Il Comune di Zambana mette a disposizione altri tre ettari per coltivare asparagi
Per i coltivatori di asparagi è tempo di tirare le somme sulla stagione ormai conclusa: la quantità prodotta sui dieci ettari di territorio comunale vocati all’asparagocoltura si aggira complessivamente sui 500 quintali, più o meno come l’anno scorso. Si poteva produrne di più, poiché la stagione era partita benissimo con le calde giornate di marzo. Però, le gelate di fine aprile hanno compromesso la produzione e così gli asparagocoltori hanno dovuto accontentarsi di raggiungere la stessa produzione dello scorso anno.

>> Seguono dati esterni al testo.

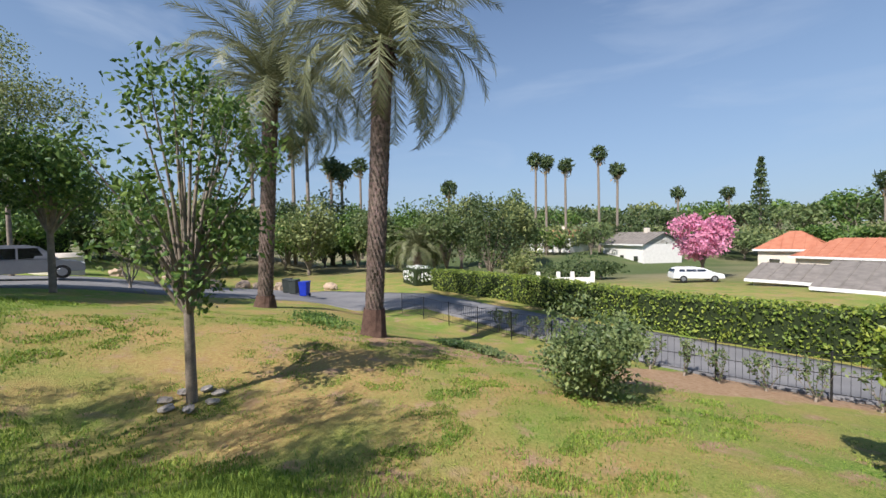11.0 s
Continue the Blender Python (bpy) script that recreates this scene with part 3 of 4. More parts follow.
# flood lamp under the wing eave
lamp = empty("flood_lamp", Matrix.Translation((2.06, 8.75, 2.22)), "lit warm flood lamp hung under the eave", "lamp")
part("mount", cylinder((0.03, 0.02, 0.06), (0.03, 0.02, 0.2), 0.045), BLACK, lamp)
part("housing", cylinder((0.05, 0.03, 0.06), (-0.005, -0.02, -0.01), 0.026, 0.05), FASCIA, lamp)
part("bulb", cylinder((-0.005, -0.02, -0.010), (-0.012, -0.026, -0.020), 0.046, 0.04), WARMLAMP, lamp, "glowing warm bulb")


# ---- planting near the house ----
def rngs(k):
    return np.random.default_rng(k)


hedge("shrub", rngs(1), ((0.86, 1.58), (2.15, 4.55), (-0.05, 0.90)), 12000, 0.072, SHRUB, "dark green leafy shrub with bronze tips against the wall", "shrub", accents=(BRONZE, 900, lambda p: p[2] > 0.5), rounding=0.3)
stems = empty("bare_shrub", Matrix.Translation((1.05, 1.98, -0.04)), "tangle of bare grey shrub stems under the window", "shrub")
for i in range(9):
    r = rngs(150 + i)
    a = 0.7 * i
    segs, _ = grow(r, (0.05 * math.cos(a), 0.05 * math.sin(a), 0), (0.5 * math.cos(a), 0.6 * math.sin(a), 0.8), 0.26, 0.012, 3, 0.7, 0.75, (2, 3), 0.3, 0.0)
    v, f = tubes([(p, q, max(a0, 0.003), max(b0, 0.002)) for p, q, a0, b0 in segs if p.z > -0.02 and p.x < 0.45], 4)
    tagged(sheet("stem", v, f, BARK, stems), kind="stuff")
BED = Matrix.Translation((0.84, 7.32, 0)) @ pose(0, 0, 0, 0, 0, -20.9)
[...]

La produzione complessiva ha prodotto un reddito di 450.000 euro poiché il prezzo, mediamente, è rimasto invariato rispetto l’anno scorso: 9 euro al chilo.
Con i tre ettari di terreni coltivabili messi a disposizione dall’amministrazione comunale, proprio per incentivare la produzione dell’asparago bianco di Zambana, il prossimo anno il raccolto dovrebbe salire a 650 quintali, senza escludere che, potenzialmente, la superficie di coltivazione delle spargine potrebbe ancora aumentare con la riconversione delle campagne; infatti, alcuni contadini hanno già abbandonato la frutticoltura poiché rende poco, trasformando le loro campagne in coltivazioni di asparagi. Sempre riguardo la produzione, il marchio De.Co. (Denominazione Comunale) dell’asparago bianco di Zambana ha raggiunto una quantità del 40% sul totale dei 500 quintali, mentre il rimanente 60% è raccolto dai soci di Zambana dell’Asta (Asparagocoltori trentini associati) e da singoli privati.
I 500 quintali raccolti, bastano per soddisfare la domanda del mercato? «Bisogna subito dire - risponde Roberto Pilati, presidente dell’associazione De.Co. - che non ci sono grossisti che acquistano i nostri asparagi per rivenderli sui grandi mercati. È difficile commercializzare l’asparago proprio perché andrebbe consumato entro le 24 ore dalla sua raccolta. Portandolo in un negozio, tra l’esposizione alla luce e la manipolazione dei venditori e dei consumatori, l’asparago perde le sue proprietà organolettiche e tende a diventare legnoso. Difficile, quindi, trovare grossisti o entrare nella grande distribuzione alimentare. Direi che la domanda, nell’ultimo quinquennio, è aumentata di un 30%, ma solo da parte di clienti privati, singoli fruttivendoli o ristoratori».
Un prodotto di nicchia, quindi, per veri buongustai e intenditori. E, a conti fatti, Pilati aggiunge che per soddisfare la domanda servirebbero almeno 200 quintali in più: «Con i tre nuovi ettari di colture messi a disposizione dall’amministrazione comunale, l’anno prossimo la nostra offerta dovrebbe riuscire a soddisfare la domanda».
Cos’è cambiato nella vendita, rispetto al passato? «Abbiamo notato che se, fino poco tempo fa, la gente veniva nei nostri punti vendita per acquistare un mazzo di asparagi da un chilo, adesso il consumo delle famiglie è parecchio aumentato: infatti, i nostri clienti acquistano mediamente quattro o cinque chili alla volta e pochi, o nessuno, chiedono le confezioni da un chilo».
E l’asparago confezionato nei vasetti, si vende? «Siamo solo all’inizio. Però, finisce nel confezionato solo una quantità per uso proprio di noi coltivatori; non avanzando il fresco, perché in stagione a fine giornata risulta tutto venduto (mediamente quattro quintali al giorno), cosa ci mettiamo nei vasetti?». D’altro canto l’asparago fresco è molto più saporito di quello conservato. E i buongustai lo sanno bene.